I just wonder, if the so called "Truth of God" is beyond the mind, then how does one ever know what God is? Im mean, I use my mind when I tell someone that I know what I know and I know what I do not know.

Oh well, I think I am starting to get my point all confused.

Finally, many best wishes to you. Thanks for your reply.

Oh well, in an effort to finish my point from my last comment. I would like to say:

If the whole so called "Truth of God" is so emmense that my conscious mind could not comprehend even the smallest portion of it.

How can I make the statement that "I Know God". I am using my mind to make that statement. Does it simply boil down to my
own definition of the word; Know?

Roger,

If I were you I wouldn't listen to deceived, albeit peacefully, people like benandante. The answer regarding knowing God and the Truth of God is in coming to know Jesus Christ of Nazareth.

In Christ we find that God the Creator came into His Own creation (John 1:1-18). Later He would say in answer to your questions: "I Am the Way and the Truth and life." (John 14:6) In the original Greek Christ is using the word "zoe" for life. It means the source of life itself, and not just He is alive which would be "bios."

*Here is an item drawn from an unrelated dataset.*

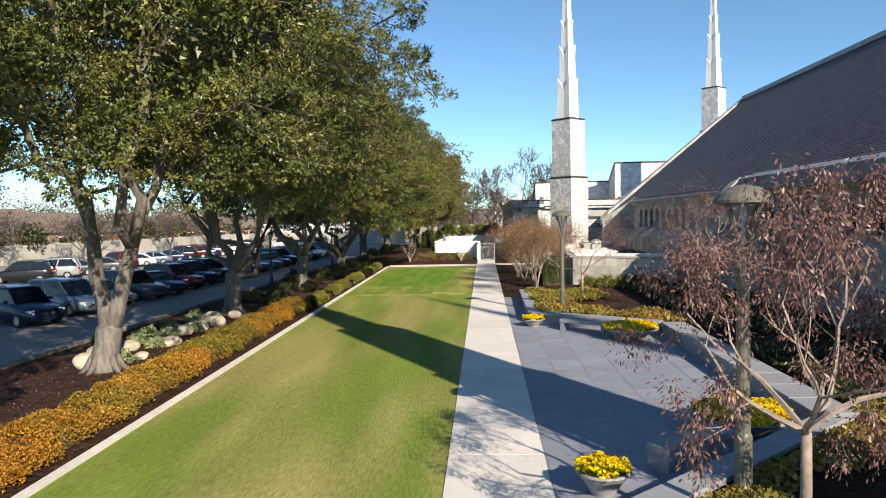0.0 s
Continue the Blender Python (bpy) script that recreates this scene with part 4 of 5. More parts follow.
    if tips:
        ends = [Vector(q[:3]) for q in tips]
        root = min(boughs, key=lambda b: (b[0] - ends[-1]).length)[0]
        spine = [root] + ends[::-1]
        bm = bmesh.new()
        tube(bm, spine, [0.06 - 0.05 * j / len(spine) for j in range(len(spine))], 5)
        for a, b in zip(spine, spine[1:]):
            for _ in range(4):
                o = a.lerp(b, rng.random())
                tube(bm, [o, o + Vector((rng.uniform(-0.1, 0.5), rng.uniform(-0.4, 0.4), rng.uniform(-0.35, 0.3)))], [0.014, 0.005], 4)
        part("limb", bm, M["bark"], t, smooth=True)
    return t


oaks = [
    oak(11, (8.5, 9.0, 7.2), 17.0, M["oak"], 118000, base_z=4.3, size=0.108, cz=10.2, fork_z=1.25, girth=0.40, lean=((-1.1, 0.6, 7.6), (2.1, 0.7, 7.6)), tips=((10.8, -1.1, 8.05, 0.3), (10.45, -0.75, 8.35, 0.4), (9.95, -0.1, 8.9, 0.5), (9.75, 0.9, 9.5, 0.55), (9.85, 1.7, 9.9, 0.4), (9.05, 0.7, 9.7, 0.8), (8.05, 0.6, 10.2, 1.0), (9.3, 0.8, 10.9, 0.8), (9.9, 0.5, 11.3, 0.6), (9.4, 0.6, 11.9, 0.7))),
    oak(12, (8.5, 8.9, 7.4), 17.0, M["oak"], 160000, base_z=3.7, size=0.09, tri=True, cz=9.0, fork_z=2.0),
    oak(13, (8.6, 9.6, 7.4), 17.6, M["oak_b"], 175000, base_z=2.6, size=0.1, tri=True, cz=9.0, fork_z=2.2),
    oak(14, (8.5, 7.9, 7.0), 16.4, M["oak"], 98000, base_z=5.7, size=0.108, tri=True, cz=9.2, fork_z=2.0),
    oak(13, (8.6, 9.6, 7.4), 17.6, M["oak_b"], 85000, base_z=2.6, size=0.135, tri=True, cz=9.0, fork_z=2.2)]
OAKS = [(0, -11.25, 19.2, 0, 1.0), (3, -11.75, 31.4, 0, 1.0), (1, -12.0, 45.3, 0, 1.0), (1, -11.9, 57.2, 20, 1.03), (2, -12.3, 71.0, 0, 1.0), (4, -11.6, 84.5, 60, 1.0), (4, -9.0, 98.5, 140, 1.0), (4, -10.5, 112.0, -25, 1.0), (3, -12.4, 6.4, -15, 0.8)]
done = set()
for k, x, y, a, wide in OAKS:
    m = pose(x, y, -0.7 if y == 57.2 else 0, 0, 0, a) @ Matrix.Diagonal((wide, wide, 0.93 if y == 57.2 else 1.0, 1.0))
    if k not in done:
        oaks[k].matrix_basis = m
        done.add(k)
    else:
        copy_thing(oaks[k], m)

# ---- hedges, ground cover, shrubs ----
def hedge(name, x0, y0, x1, y1, width, height, mat, label, n, size=0.075, seed=1, wood_mat=None):
    """A low clipped hedge along a line: a twiggy core and thousands of small leaves on an uneven top."""
    t = empty(name, label=label, category="hedge")
    nr = np.random.default_rng(seed)
    L = math.hypot(x1 - x0, y1 - y0)
    dx, dy = (x1 - x0) / L, (y1 - y0) / L
    s = nr.uniform(0, L, n)
    a = nr.uniform(0, math.pi, n)
    lump = 1 + 0.16 * np.sin(s * 2.1 + seed) + 0.14 * np.sin(s * 5.3 + 2 * seed) * np.cos(a * 2) + 0.12 * np.sin(s * 11 + 3 * a)
    ragged_ = 1 + 0.16 * np.sin(s * 1.7 + 1.3 * seed + np.sign(np.cos(a))) + 0.12 * np.sin(s * 4.6 + 2.1 * seed + 2 * np.sign(np.cos(a)))
    k = nr.uniform(0.72, 1.02, n)
    w = np.cos(a) * width / 2 * k * ragged_
    z = np.abs(np.sin(a)) ** 0.55 * height * k * lump
    c = np.stack([x0 + dx * s - dy * w, y0 + dy * s + dx * w, z], axis=1)
    o = np.stack([-dy * np.cos(a), dx * np.cos(a), np.sin(a)], axis=1) * 0.8
    quads("foliage", c, size * 1.2, mat, t, seed, up=0.3, outward=o, aspect=0.75, tri=True)
    bm = bmesh.new()
    m = int(L / 0.4)
    sec = []
    for i in range(m + 1):
        q = 0.3 + i / m * (L - 0.6)
        l = 1 + 0.09 * math.sin(q * 2.1 + seed) + 0.06 * math.sin(q * 5.3 + 2 * seed)
        sec.append([bm.verts.new((x0 + dx * q - dy * math.cos(b) * width * 0.36, y0 + dy * q + dx * math.cos(b) * width * 0.36, max(-0.03, abs(math.sin(b)) ** 0.6 * height * 0.72 * l - 0.03))) for b in [math.pi * j / 6 for j in range(7)]])
    for p, q in zip(sec, sec[1:]):
        for j in range(6):
            bm.faces.new((p[j], p[j + 1], q[j + 1], q[j]))
    bm.faces.new(sec[0]), bm.faces.new(sec[-1][::-1])
    part("twig_core", bm, M["hedge_twig"], t)
    return t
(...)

In other words, if you truly are serious in your question and not just caught up in postmodern word games over what words mean, you may contact me at www.apprising.org and I will be glad to talk with you further in a non-judgmental way. Because I am not a "right-wing fundamentalist" but a Christian pastor-teacher sent by God.

Pastor Ken Silva;
Thanks for your comment. Could you please tell me, in your own words, what the "Truth of God" is? Could you please tell me, in your own words, how you personally acomplished discovering this Truth? Please answer with specific and detailed information. I would prefer that your response be void of reference to quotes, scriptures, books, pamplets, video tapes, DVDs, web sites, and other forms of communication. Again, please tell me what you specifically know of God and Salvation, in your own words. Finally, I would prefer that you accomplish this task void of any "Dog and Pony" show. Many best wishes to you.